12. The method of claim 11, wherein receiving the second dataset comprises:
receiving at least an image; and
generating the second dataset using the at least an image and an image classifier.
13. The method of claim 11, wherein receiving the second dataset comprises:
receiving at least an image; and
generating the second dataset using the at least an image and an optical character recognition process.
14. The method of claim 11, wherein identifying at least a missing feature further comprises:
classifying the second dataset to a feature template using a template classifier;
comparing the second dataset to the feature template; and
identifying at least a missing feature based on the comparison.
15. The method of claim 11, wherein identifying at least a missing feature further comprises:
receiving at least an exemplary dataset;
training a feature identification machine-learning model as a function of the at least an exemplary dataset; and
identifying the at least a missing feature using the feature identification machine-learning model and the second dataset.
16. (canceled)
17. The method of claim 11, wherein generating the importance metric further comprises:
receiving a plurality of training examples, wherein each training example correlates an identification of a feature with an importance metric parameter;
training an importance metric machine-learning model as a function of the plurality of training examples; and
generating the importance metric using the identification of the at least a missing feature and the importance metric machine-learning model.

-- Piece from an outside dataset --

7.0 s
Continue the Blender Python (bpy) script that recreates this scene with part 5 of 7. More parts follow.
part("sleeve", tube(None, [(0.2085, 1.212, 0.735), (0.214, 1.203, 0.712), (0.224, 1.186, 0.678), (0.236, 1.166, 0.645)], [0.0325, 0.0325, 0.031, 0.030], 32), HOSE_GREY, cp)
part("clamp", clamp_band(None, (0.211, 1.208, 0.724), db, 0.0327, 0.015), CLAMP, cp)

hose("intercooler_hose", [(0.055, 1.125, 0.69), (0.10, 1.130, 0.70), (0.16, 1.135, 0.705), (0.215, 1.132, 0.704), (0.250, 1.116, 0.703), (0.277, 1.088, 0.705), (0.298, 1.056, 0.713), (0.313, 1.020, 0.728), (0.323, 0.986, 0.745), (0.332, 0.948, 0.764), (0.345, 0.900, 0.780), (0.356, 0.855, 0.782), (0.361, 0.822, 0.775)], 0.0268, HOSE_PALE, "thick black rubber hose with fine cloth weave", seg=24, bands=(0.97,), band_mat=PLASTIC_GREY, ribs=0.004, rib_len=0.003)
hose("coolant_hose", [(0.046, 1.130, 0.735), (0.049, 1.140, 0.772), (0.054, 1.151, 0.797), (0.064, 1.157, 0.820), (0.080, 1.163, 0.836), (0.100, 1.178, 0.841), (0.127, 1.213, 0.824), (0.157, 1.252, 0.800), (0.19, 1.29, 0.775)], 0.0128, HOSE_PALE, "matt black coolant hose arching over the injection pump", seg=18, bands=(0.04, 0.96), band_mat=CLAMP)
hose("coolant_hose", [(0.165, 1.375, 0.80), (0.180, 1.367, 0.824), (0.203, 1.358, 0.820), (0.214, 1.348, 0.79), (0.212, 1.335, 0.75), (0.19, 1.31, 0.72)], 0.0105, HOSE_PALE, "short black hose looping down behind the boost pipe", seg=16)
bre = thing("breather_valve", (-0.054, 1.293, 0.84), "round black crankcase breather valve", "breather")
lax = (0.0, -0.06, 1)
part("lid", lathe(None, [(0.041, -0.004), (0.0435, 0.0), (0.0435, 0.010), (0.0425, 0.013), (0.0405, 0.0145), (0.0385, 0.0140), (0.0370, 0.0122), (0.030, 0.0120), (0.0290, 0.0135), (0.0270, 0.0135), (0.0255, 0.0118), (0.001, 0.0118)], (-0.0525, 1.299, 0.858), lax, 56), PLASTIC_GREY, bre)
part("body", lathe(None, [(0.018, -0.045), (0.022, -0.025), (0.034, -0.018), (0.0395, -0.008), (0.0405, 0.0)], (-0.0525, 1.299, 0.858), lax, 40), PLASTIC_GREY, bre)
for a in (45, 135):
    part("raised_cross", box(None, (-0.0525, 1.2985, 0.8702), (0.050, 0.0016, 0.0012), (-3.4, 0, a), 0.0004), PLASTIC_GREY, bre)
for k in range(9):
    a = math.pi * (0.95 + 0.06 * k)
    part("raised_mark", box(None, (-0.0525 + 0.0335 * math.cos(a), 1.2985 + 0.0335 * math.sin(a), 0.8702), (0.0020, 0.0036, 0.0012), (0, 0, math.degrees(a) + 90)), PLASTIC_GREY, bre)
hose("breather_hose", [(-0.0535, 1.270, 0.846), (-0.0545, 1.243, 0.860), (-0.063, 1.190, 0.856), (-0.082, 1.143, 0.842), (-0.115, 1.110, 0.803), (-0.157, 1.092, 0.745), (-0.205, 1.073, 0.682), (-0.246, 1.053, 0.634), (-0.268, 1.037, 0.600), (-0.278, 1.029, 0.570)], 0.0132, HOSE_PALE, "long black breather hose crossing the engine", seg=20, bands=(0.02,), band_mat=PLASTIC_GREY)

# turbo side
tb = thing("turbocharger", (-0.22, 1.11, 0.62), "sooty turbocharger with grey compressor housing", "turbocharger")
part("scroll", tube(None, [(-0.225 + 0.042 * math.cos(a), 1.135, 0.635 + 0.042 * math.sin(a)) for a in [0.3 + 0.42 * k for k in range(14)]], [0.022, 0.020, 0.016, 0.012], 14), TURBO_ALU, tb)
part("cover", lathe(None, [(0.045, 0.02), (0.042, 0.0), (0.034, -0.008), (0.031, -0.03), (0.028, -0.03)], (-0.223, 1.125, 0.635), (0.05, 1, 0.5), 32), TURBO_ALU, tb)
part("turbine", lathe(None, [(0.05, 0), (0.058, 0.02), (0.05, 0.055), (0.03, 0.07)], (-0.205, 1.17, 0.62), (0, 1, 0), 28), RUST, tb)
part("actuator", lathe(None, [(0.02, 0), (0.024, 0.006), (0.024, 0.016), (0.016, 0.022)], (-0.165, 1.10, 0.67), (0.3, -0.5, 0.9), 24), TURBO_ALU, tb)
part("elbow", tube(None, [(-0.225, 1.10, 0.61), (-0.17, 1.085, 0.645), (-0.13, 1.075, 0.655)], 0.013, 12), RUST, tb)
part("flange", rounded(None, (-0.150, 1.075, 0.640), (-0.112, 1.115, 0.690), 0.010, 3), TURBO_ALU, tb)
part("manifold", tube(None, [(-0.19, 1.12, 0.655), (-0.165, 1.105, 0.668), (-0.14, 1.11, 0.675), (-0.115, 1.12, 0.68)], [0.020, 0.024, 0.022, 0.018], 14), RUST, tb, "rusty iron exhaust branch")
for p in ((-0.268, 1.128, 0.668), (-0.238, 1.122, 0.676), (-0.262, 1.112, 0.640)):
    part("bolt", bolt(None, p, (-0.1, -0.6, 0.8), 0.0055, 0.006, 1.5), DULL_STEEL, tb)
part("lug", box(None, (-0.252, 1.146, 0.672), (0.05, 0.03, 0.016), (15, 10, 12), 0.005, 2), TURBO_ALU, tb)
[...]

18. The method of claim 11, wherein interpolating at least an additional datum further comprises:
receiving at least an exemplary dataset; and
interpolating at least an additional datum as a function of the at least an exemplary dataset.
19. The method of claim 15, wherein interpolating at least an additional datum further comprises:
training a generative machine-learning model using the at least an exemplary dataset and a generative machine-learning algorithm; and
interpolating at least an additional datum using the generative machine-learning model.
20. The method of claim 11, wherein the comparative process further comprises a machine-learning process.